Siamo felici profondamente soddisfatti quando ci sentiamo addosso gli occhi interessati dei nostri studenti e quando le loro menti sono coinvolte quanto la nostra, insomma quando risvegliamo il loro interesse. È gratificante scoprire come tutto l’entusiasmo che abbiamo messo nel presentare un certo argomento venga così ricambiato, e una tale gratificazione farà crescere in noi l’entusiasmo iniziale. Ed è così che dovrebbe essere il nostro lavoro di tutti i giorni, un continuo scambio di energie. Troppo spesso ci accoccoliamo e ci lasciamo trascinare dalla quotidianità senza neanche accorgercene, e poi magari ci lamentiamo dicendo che gli studenti “hanno poca voglia di fare” o “sono poco motivati” e ci domandiamo “chi motiva poi noi?”. Avere la possibilità di accendere uno sguardo. Quando riusciamo a risvegliare quell’assonnata curiosità che è presente in ognuno, allora ci accorgiamo che loro hanno bisogno della nostra motivazione, del nostro entusiasmo quanto noi della loro motivazione e del loro entusiasmo. Il nostro lavoro nasce anche dalla motivazione che ci viene dalla classe stessa, è una sorta di ricarica continua ma noi dobbiamo essere pronti a dare per primi.
Prof. Lipari: Gancia, come ti sei vestita?
Studentessa: Arrivederci, professo’.
Prof. Lipari: Dove vai?
Studentessa: Non ci torno più a scuola e manco a casa.

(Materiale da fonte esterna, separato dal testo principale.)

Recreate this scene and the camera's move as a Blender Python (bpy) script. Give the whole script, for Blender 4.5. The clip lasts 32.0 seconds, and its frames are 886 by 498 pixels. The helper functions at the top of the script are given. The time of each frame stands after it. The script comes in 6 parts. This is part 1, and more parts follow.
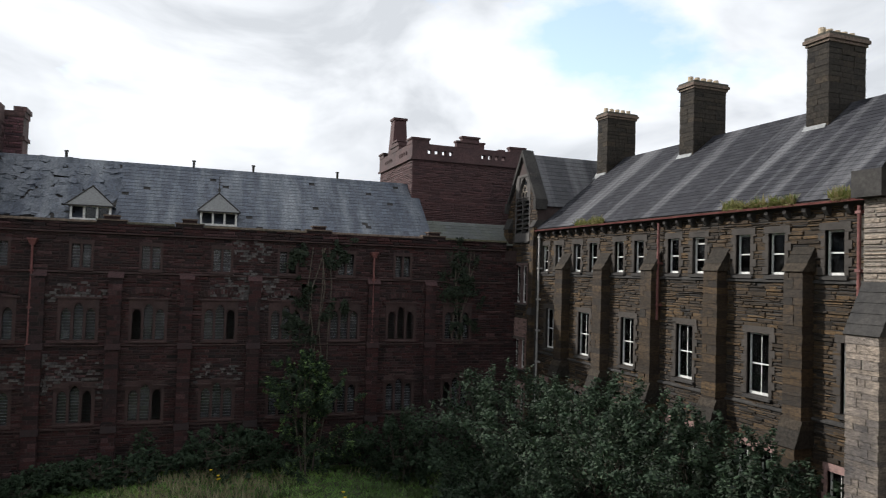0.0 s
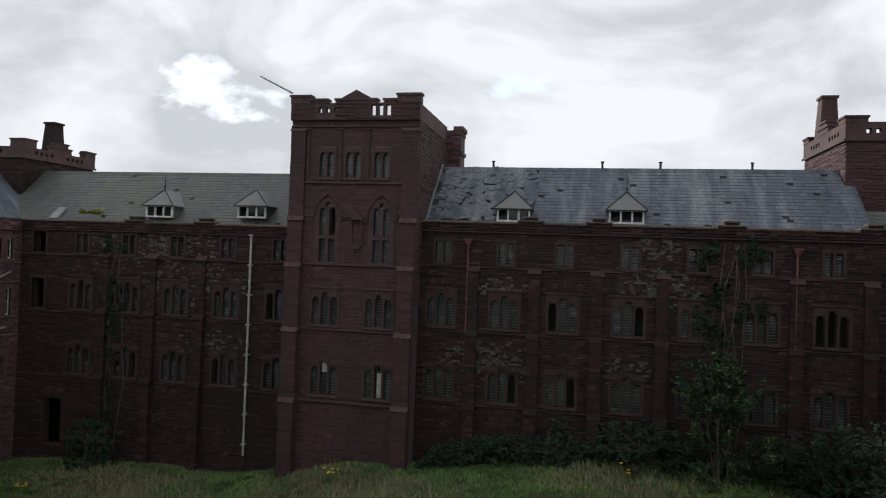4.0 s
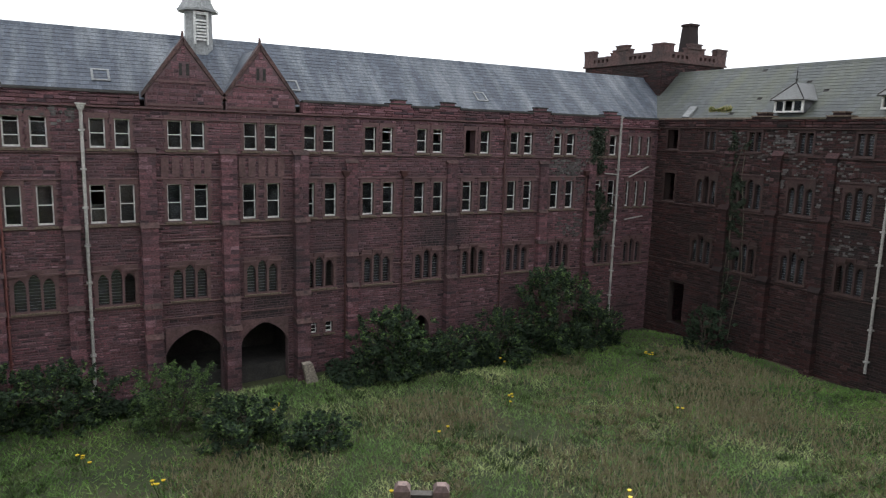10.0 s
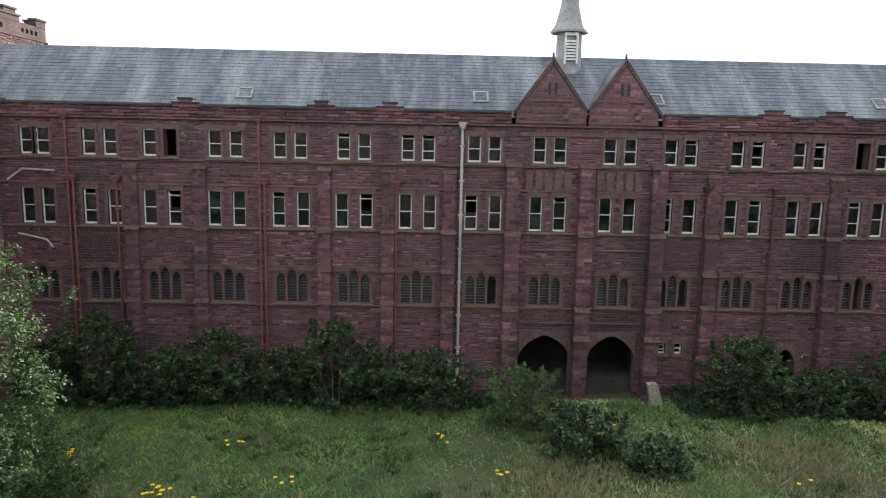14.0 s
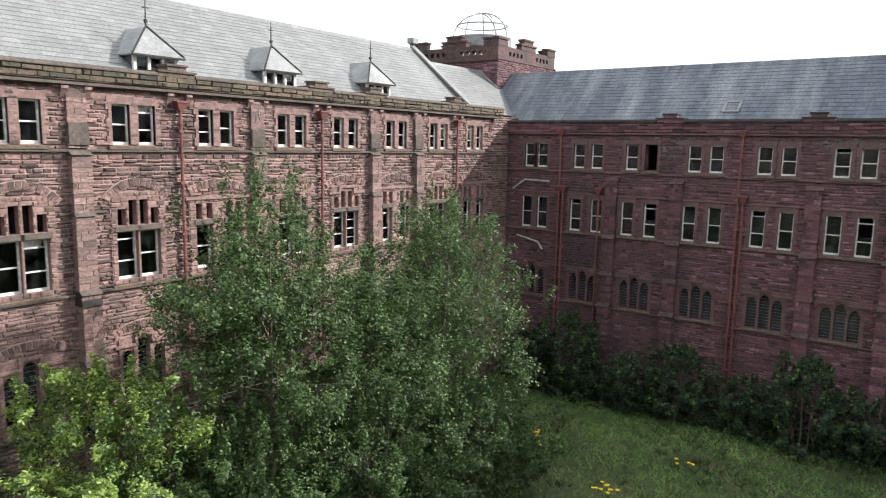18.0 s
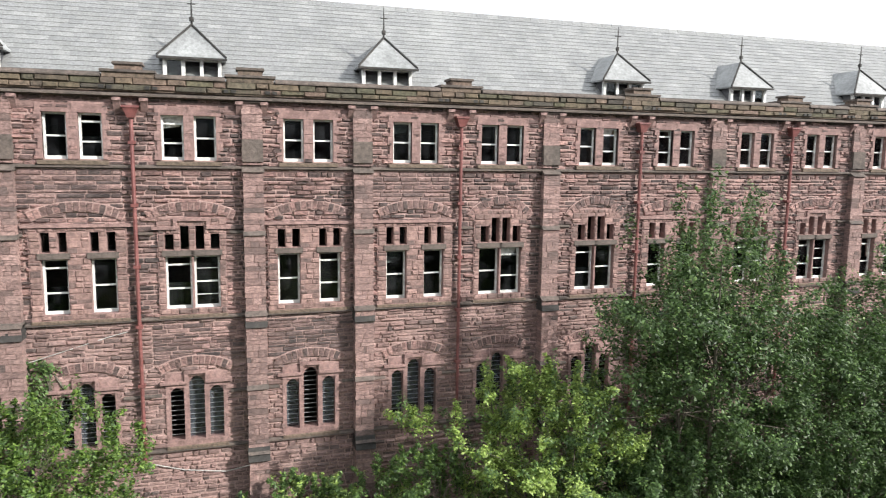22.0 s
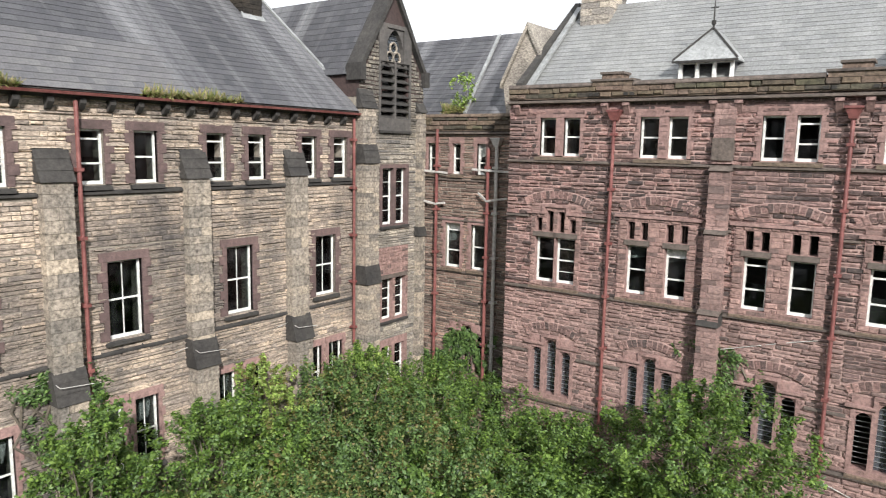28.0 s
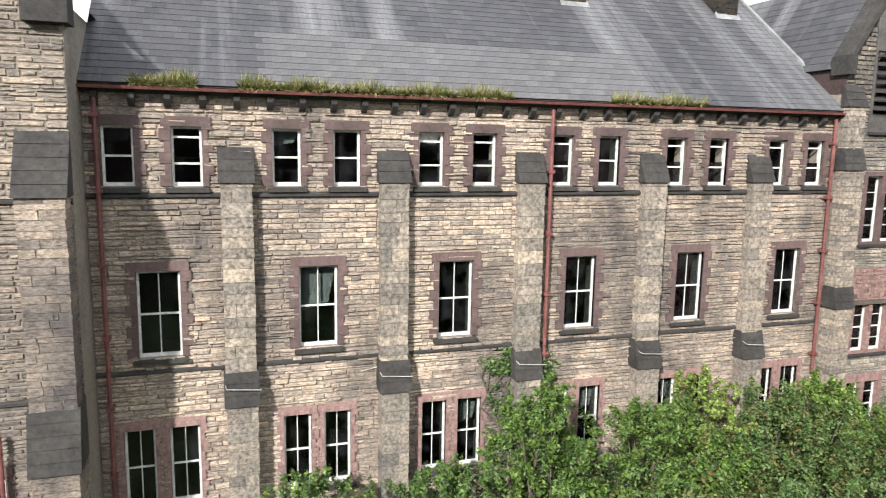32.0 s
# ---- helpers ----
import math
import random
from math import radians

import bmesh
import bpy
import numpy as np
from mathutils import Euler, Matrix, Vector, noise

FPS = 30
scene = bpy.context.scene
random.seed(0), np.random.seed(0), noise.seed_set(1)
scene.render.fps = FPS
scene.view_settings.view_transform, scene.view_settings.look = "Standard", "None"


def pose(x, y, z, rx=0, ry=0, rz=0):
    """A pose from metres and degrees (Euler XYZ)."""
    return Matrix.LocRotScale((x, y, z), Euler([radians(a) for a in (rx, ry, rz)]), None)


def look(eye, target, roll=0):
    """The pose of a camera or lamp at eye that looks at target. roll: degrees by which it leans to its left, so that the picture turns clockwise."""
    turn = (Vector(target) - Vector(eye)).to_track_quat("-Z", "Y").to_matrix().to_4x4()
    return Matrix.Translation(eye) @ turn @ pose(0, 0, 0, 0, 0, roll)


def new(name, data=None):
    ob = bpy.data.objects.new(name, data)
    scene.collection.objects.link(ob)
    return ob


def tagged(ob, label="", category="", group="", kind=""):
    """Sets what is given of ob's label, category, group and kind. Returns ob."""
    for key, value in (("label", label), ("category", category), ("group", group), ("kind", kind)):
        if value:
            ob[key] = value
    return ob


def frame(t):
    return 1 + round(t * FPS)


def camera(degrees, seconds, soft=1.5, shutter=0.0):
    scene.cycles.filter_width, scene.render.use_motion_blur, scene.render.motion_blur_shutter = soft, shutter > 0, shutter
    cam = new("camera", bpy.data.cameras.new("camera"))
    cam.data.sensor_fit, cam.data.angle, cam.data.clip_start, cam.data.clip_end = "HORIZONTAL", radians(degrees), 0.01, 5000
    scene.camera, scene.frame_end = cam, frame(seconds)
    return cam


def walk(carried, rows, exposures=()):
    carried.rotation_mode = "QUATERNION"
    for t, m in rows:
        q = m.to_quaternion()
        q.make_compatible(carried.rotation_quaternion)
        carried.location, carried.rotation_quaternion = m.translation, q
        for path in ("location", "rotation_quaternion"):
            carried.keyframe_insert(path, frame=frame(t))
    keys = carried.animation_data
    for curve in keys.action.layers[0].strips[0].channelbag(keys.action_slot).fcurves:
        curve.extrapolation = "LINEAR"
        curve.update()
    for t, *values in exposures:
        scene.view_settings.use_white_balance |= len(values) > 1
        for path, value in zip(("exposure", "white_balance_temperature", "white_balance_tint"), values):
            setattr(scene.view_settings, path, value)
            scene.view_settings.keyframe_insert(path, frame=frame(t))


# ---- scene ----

Prof. Lipari: Ma che dici? Perché?
Studentessa: Una volta l’ho scritto in un tema il perché, solo che lei mi ha dato insufficiente perché avevo messo due condizionali al posto di due congiuntivi.
Prof. Lipari: Che tema?
Studentessa: Boh, era l’anno scorso. Chi si ricorda!
Prof. Lipari: Pensa a tuo padre… beh, no… se te ne vai quello ti uccide.
Studentessa: Auguri professo’.
Non siamo affatto felici e siamo profondamente insoddisfatti quando, in un modo o in un altro, perdiamo uno studente. Abbiamo fallito, è così. È inutile trovare chissà quale giustificazione. E per colpa di cosa poi? Di due condizionali al posto di due congiuntivi, per colpa della grammatica! Abbiamo ristretto troppo il nostro campo visivo, ci siamo concentrati solo sulle forme ed abbiamo completamente dimenticato i significati. Uno studente non è solo congiuntivi, condizionali e periodi ipotetici. Prima di essere uno studente è una persona ed una persona è un insieme di dinamiche complesse e innumerevoli ed il nostro compito è anche quello di cercare di capirle un po’. Solo quando conosciamo almeno un po’ le persone che abbiamo di fronte possiamo trovare la strada migliore per lavorare, perché credo che tanto imparare quanto insegnare sia possibile (ed anche piacevole) soltanto se fatto insieme.
[1] Tutte le citazioni in questo articolo provengono dal film “Auguri professore” di R. Milani con Silvio Orlando, liberamente tratto dal libro “Solo se interrogato” di Domenico Starnone.